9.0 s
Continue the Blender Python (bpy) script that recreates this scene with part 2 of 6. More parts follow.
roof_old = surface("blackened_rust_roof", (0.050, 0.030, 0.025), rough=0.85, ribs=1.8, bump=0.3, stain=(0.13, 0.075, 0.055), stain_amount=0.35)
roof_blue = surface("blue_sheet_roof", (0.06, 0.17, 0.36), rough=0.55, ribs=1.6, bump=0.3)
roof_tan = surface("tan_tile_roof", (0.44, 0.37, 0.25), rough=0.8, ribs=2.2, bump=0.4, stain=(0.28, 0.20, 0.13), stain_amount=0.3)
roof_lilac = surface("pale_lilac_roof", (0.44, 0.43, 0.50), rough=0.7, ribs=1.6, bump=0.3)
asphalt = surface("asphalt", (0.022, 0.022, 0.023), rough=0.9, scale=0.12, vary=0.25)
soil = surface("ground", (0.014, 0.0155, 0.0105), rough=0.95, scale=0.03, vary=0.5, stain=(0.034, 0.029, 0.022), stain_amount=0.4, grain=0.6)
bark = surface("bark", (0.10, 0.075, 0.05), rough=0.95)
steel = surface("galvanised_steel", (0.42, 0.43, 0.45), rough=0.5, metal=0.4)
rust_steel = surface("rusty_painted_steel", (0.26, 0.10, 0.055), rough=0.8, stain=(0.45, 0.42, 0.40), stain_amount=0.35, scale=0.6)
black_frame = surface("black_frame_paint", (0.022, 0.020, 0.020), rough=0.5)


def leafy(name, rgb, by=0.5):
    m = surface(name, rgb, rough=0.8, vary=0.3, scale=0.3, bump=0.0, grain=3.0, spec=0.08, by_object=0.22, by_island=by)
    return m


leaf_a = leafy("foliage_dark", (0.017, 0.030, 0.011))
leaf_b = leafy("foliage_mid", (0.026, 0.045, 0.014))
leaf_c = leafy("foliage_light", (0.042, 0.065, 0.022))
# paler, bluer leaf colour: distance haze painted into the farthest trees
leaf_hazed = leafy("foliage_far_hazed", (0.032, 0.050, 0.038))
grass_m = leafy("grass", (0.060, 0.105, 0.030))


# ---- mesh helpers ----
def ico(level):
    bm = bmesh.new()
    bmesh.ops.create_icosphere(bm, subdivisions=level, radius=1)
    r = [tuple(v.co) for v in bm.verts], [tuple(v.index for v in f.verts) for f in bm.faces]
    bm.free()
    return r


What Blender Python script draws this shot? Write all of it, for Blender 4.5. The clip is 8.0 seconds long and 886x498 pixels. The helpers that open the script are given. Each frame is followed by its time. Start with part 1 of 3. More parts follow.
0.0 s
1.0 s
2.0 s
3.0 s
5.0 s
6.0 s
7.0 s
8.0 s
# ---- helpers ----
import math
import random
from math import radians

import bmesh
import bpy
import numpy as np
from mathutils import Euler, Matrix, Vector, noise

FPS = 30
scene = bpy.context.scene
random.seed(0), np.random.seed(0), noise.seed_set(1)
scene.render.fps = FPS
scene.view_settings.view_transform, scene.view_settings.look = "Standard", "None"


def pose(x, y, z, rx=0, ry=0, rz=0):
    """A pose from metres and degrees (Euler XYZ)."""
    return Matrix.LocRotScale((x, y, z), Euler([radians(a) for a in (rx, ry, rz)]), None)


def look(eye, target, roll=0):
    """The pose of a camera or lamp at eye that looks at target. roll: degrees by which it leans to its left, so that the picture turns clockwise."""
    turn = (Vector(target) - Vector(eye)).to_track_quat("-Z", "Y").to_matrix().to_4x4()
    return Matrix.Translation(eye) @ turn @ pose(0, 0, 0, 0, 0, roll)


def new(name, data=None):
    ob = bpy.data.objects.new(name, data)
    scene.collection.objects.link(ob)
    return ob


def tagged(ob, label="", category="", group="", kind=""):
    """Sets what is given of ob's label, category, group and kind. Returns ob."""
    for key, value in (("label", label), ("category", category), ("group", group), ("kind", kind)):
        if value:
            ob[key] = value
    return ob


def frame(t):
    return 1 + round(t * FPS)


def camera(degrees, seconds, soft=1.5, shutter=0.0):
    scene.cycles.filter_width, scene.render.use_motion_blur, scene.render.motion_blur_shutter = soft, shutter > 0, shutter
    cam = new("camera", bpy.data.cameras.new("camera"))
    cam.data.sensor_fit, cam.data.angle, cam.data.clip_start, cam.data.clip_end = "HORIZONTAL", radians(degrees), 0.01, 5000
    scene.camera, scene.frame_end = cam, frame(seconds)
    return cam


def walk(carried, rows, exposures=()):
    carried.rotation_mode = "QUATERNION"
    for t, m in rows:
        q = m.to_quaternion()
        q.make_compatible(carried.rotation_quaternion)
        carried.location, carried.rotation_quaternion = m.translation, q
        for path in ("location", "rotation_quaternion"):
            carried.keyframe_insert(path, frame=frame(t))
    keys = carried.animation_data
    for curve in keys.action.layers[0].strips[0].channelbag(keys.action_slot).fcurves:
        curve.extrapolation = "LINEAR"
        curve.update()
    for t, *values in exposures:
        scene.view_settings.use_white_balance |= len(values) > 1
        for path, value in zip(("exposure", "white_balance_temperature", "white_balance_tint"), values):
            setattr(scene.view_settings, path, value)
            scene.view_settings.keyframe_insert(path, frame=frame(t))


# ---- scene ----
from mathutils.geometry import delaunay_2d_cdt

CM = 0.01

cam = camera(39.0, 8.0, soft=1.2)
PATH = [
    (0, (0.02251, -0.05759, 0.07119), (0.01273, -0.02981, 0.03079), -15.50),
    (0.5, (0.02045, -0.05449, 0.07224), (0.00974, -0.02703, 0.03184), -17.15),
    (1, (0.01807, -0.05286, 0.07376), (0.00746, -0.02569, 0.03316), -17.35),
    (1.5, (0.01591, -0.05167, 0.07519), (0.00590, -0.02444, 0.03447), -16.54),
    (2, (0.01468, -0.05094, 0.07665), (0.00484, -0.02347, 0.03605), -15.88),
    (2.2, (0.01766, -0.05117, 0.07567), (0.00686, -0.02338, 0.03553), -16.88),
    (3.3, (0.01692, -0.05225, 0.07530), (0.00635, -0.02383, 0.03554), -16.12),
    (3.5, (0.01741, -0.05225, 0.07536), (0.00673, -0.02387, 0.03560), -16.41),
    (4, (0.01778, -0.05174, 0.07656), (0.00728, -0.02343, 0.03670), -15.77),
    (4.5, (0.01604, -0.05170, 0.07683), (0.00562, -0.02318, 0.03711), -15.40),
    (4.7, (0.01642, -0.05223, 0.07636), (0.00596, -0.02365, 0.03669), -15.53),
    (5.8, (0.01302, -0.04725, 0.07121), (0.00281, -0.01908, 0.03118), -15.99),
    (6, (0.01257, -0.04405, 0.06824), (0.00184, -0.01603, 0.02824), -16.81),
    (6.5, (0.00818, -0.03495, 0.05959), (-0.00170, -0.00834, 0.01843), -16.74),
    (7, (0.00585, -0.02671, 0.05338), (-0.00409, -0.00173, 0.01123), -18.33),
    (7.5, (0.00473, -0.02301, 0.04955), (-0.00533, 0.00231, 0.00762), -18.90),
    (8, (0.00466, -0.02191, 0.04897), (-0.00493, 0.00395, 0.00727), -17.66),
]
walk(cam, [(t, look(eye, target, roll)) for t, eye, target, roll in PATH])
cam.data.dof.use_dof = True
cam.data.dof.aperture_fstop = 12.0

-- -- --

● CHALLENGE: Transcribe, word for word, every line from the line with "random.seed(0), np.random.seed(0), noise.seed_set(1)" to the line with "turn = (Vector(target)", inclusive, and output nothing else.

● WRITTEN SOLUTION:
random.seed(0), np.random.seed(0), noise.seed_set(1)
scene.render.fps = FPS
scene.view_settings.view_transform, scene.view_settings.look = "Standard", "None"


def pose(x, y, z, rx=0, ry=0, rz=0):
    """A pose from metres and degrees (Euler XYZ)."""
    return Matrix.LocRotScale((x, y, z), Euler([radians(a) for a in (rx, ry, rz)]), None)


def look(eye, target, roll=0):
    """The pose of a camera or lamp at eye that looks at target. roll: degrees by which it leans to its left, so that the picture turns clockwise."""
    turn = (Vector(target) - Vector(eye)).to_track_quat("-Z", "Y").to_matrix().to_4x4()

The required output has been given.